Une exposition pour décrypter les photos prises à Auschwitz par les nazis

"Montrer ce qu'on ne voit pas alors que c'est sous notre nez": près de 200 photographies du camp d'extermination d'Auschwitz-Birkenau sont exposées à partir de jeudi au Mémorial de la Shoah à Paris pour...

Des visiteurs regardent une installation vidéo contenant des photographies prises par des gardes SS, lors de la visite en avant-première de l'exposition "Comment les nazis ont photographié leurs crimes - Auschwitz 1944" au Mémorial de la Shoah, le 21 janvier 2025 à Paris © Sébastien DUPUY
Des visiteurs regardent une installation vidéo contenant des photographies prises par des gardes SS, lors de la visite en avant-première de l'exposition "Comment les nazis ont photographié leurs crimes - Auschwitz 1944" au Mémorial de la Shoah, le 21 janvier 2025 à Paris © Sébastien DUPUY

"Montrer ce qu'on ne voit pas alors que c'est sous notre nez": près de 200 photographies du camp d'extermination d'Auschwitz-Birkenau sont exposées à partir de jeudi au Mémorial de la Shoah à Paris pour "analyser les images" prises par les nazis.

L'exposition "Comment les nazis ont photographié leurs crimes, Auschwitz 1944" s'articule autour des 197 clichés de l'"album d'Auschwitz", un recueil de photographies prises en 1944 et documentant l'arrivée des juifs de Hongrie à Birkenau.

Sur ces clichés en noir et blanc, des femmes fixent l'objectif, des personnes âgées sont assises épuisées près d'un wagon, des groupes attendent la "sélection" entre personnes aptes au travail et condamnés à la chambre à gaz.

"Ces photos, vous les avez forcément croisées, elles sont iconiques", souligne l'historien Tal Bruttmann, commissaire de l'exposition.
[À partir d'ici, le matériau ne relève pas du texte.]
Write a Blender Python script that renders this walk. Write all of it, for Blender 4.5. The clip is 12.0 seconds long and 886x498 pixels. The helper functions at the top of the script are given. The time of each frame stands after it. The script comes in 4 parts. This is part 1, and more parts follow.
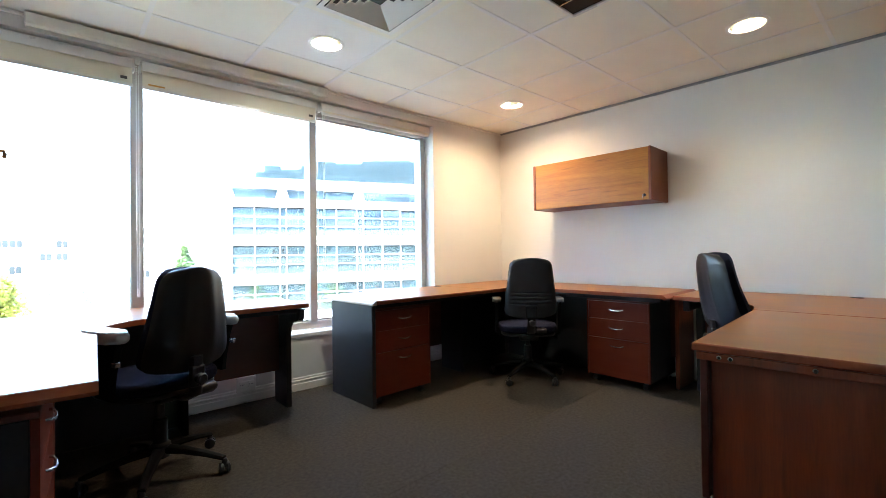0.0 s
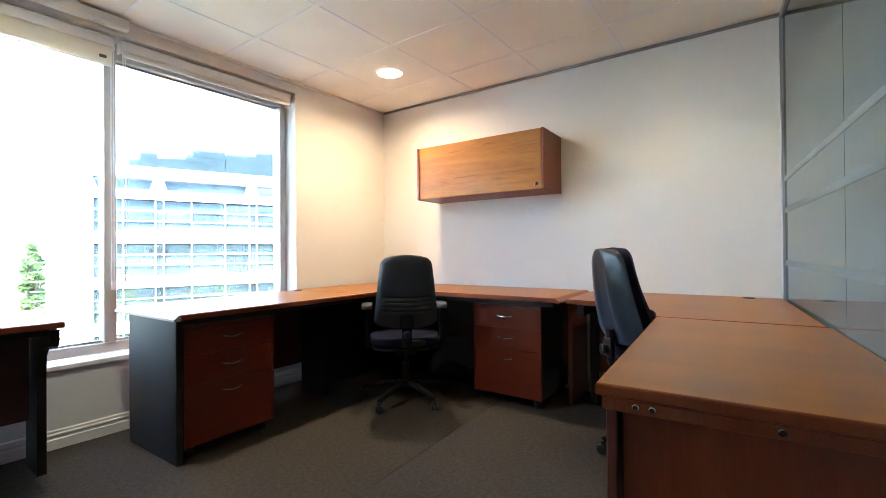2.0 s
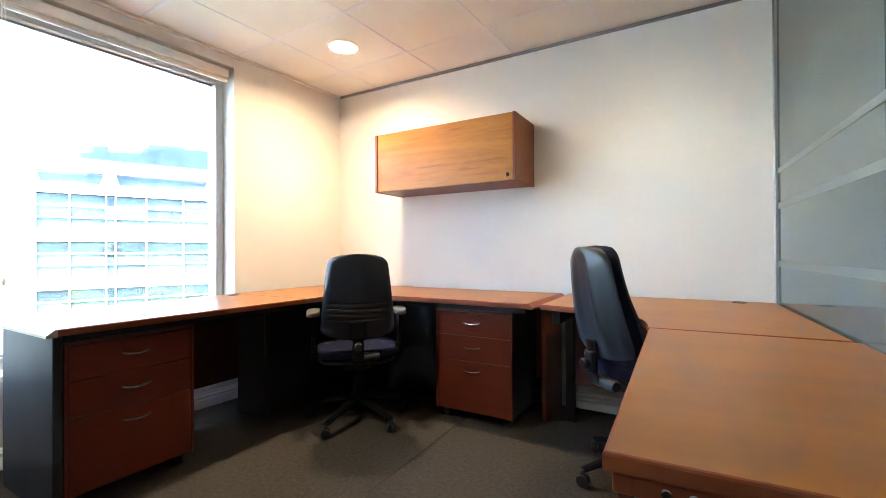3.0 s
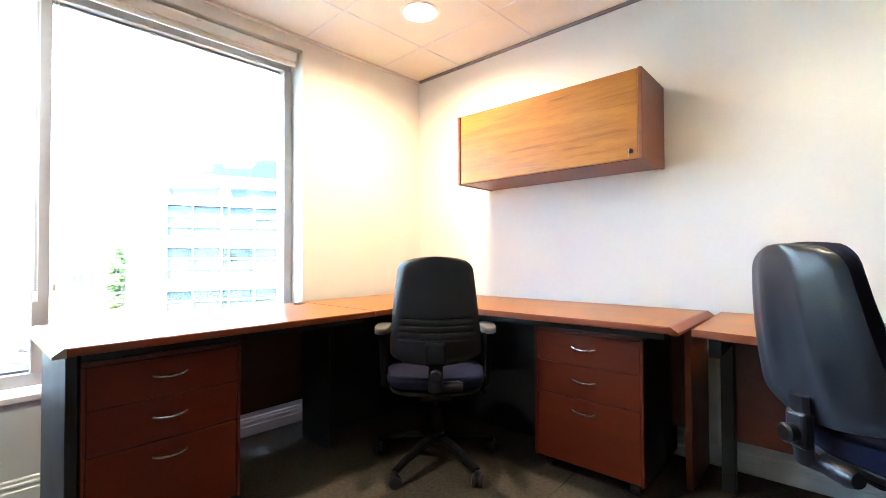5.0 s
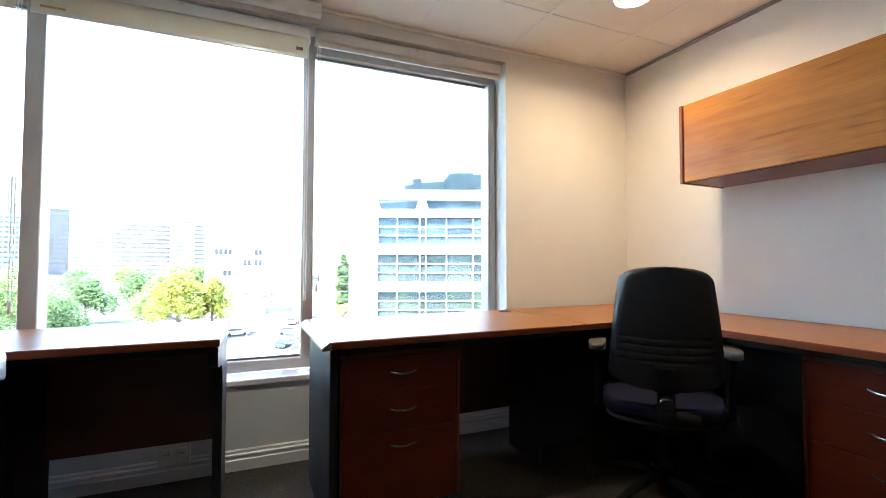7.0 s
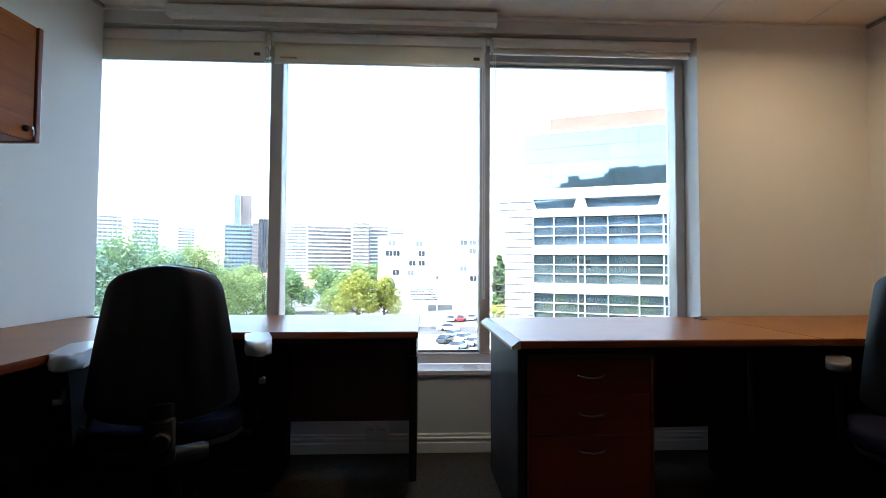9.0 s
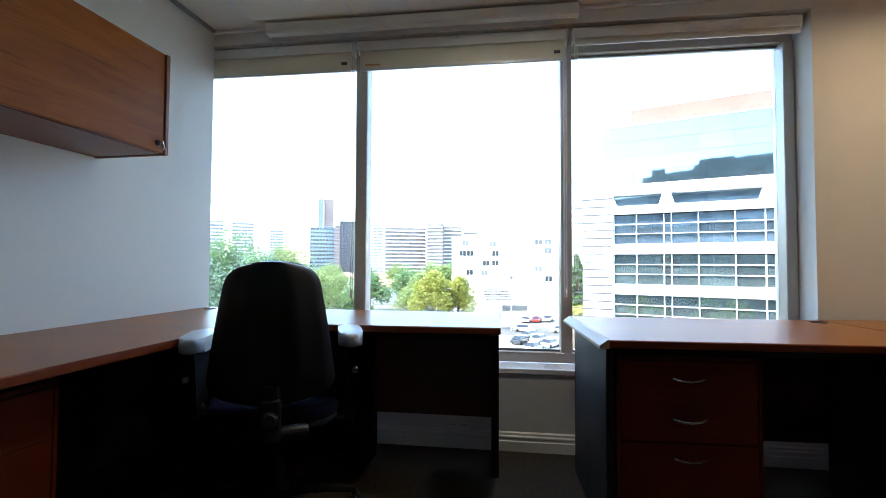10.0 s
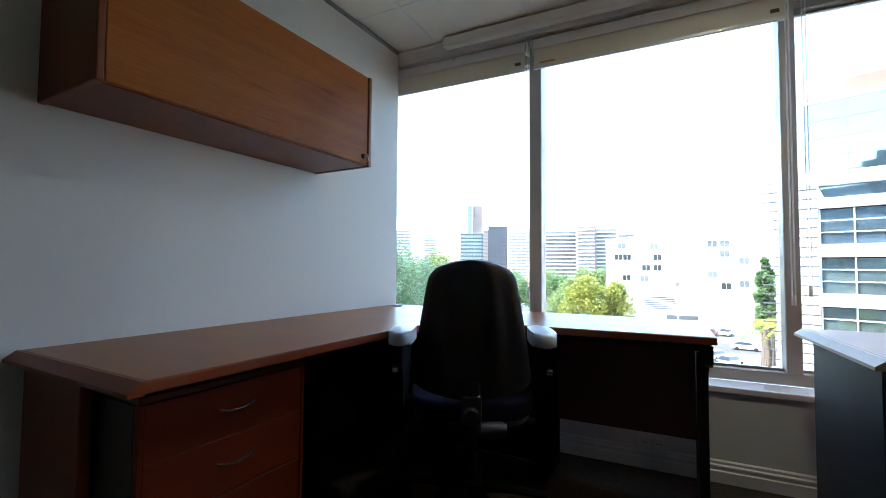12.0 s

Avec ce travail d'analyse il s'agit d'aider à "lire les images" pour "montrer ce qu'on ne voit pas alors que c'est sous notre nez".
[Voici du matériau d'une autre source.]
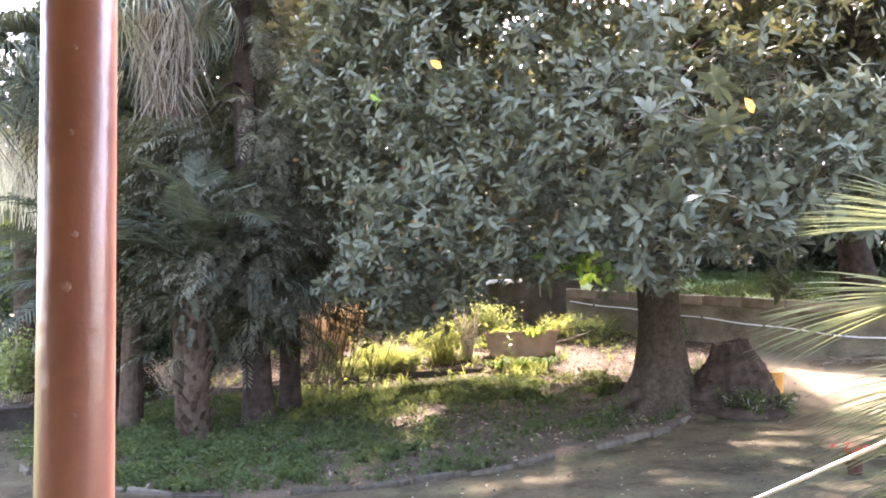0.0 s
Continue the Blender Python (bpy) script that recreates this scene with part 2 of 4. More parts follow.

Conservées au mémorial de Yad Vashem, les clichés ont été pris par deux photographes nazis sur ordre de Rudolf Höss, le commandant de ce camp où un million de Juifs ont été assassinés, "pour illustrer son savoir faire", explique l'historien.

Mais les clichés de ce qui était conçu comme un rapport administratif "montrent que ces victimes ont une attitude que les photographes n'attendent pas. Elles résistent, elles sont dignes alors qu'elles sont conçues comme des images antisémites".

Avec des cartons explicatifs et des explications audios, l'exposition attire l'attention du visiteur sur des détails à la fois minuscules et évidents.

Sur une photo, deux femmes se bouchent le nez, témoignant de l'odeur pestilentielle des chambres à gaz toute proches. Sur une autre, une femme tire la langue, dans un défi passé inaperçu du photographe.

porosité

Même si le photographe essaie de gommer la violence, une multitude d'indices la révèlent: ainsi ce SS, dans un coin d'une photo prise au moment de la sélection, qui donne un coup de canne à deux jeunes femmes.

Les cannes elles-mêmes témoignent de la violence de l'assassinat, puisque certaines proviennent du "Kanada" où étaient entreposés les effets volés aux déportés.

Autre exemple: la présence de garde du corps, qui montre que la sélection ne se passe pas forcément de façon ordonnée, ou l'interaction, malgré l'interdiction, entre un déporté travaillant au Kanada et un arrivant - peut-être pour l'inciter à mentir sur son âge?

Une grande carte du camp permet aussi de situer exactement où chacune des photos a été prise.

Tal Bruttmann avait déjà, avec les Allemands Stefan Hördler et Christoph Kreutzmüller, publié en 2023 une analyse de ces photographies dans un ouvrage intitulé "Un album d'Auschwitz: comment les Nazis ont photographié leurs crimes" (éditions du Seuil).

Avec cette exposition il s'agit aussi de "tirer d'autres fils, pas présents dans le livre", et "notamment ce que l'on sait de l'extérieur".

Car "on n'est pas dans un lieu isolé. Il y a autour de la ville un trafic ferroviaire considérable. Le lieu n'est pas inconnu", souligne l'historien.

Que ce soit par la présence d'ouvriers venus de l'extérieur, la fumée de train passant en arrière plan, plusieurs photos laissent deviner "à quel point il y a une porosité entre le site et la ville, la vie normale", ajoute-t-il.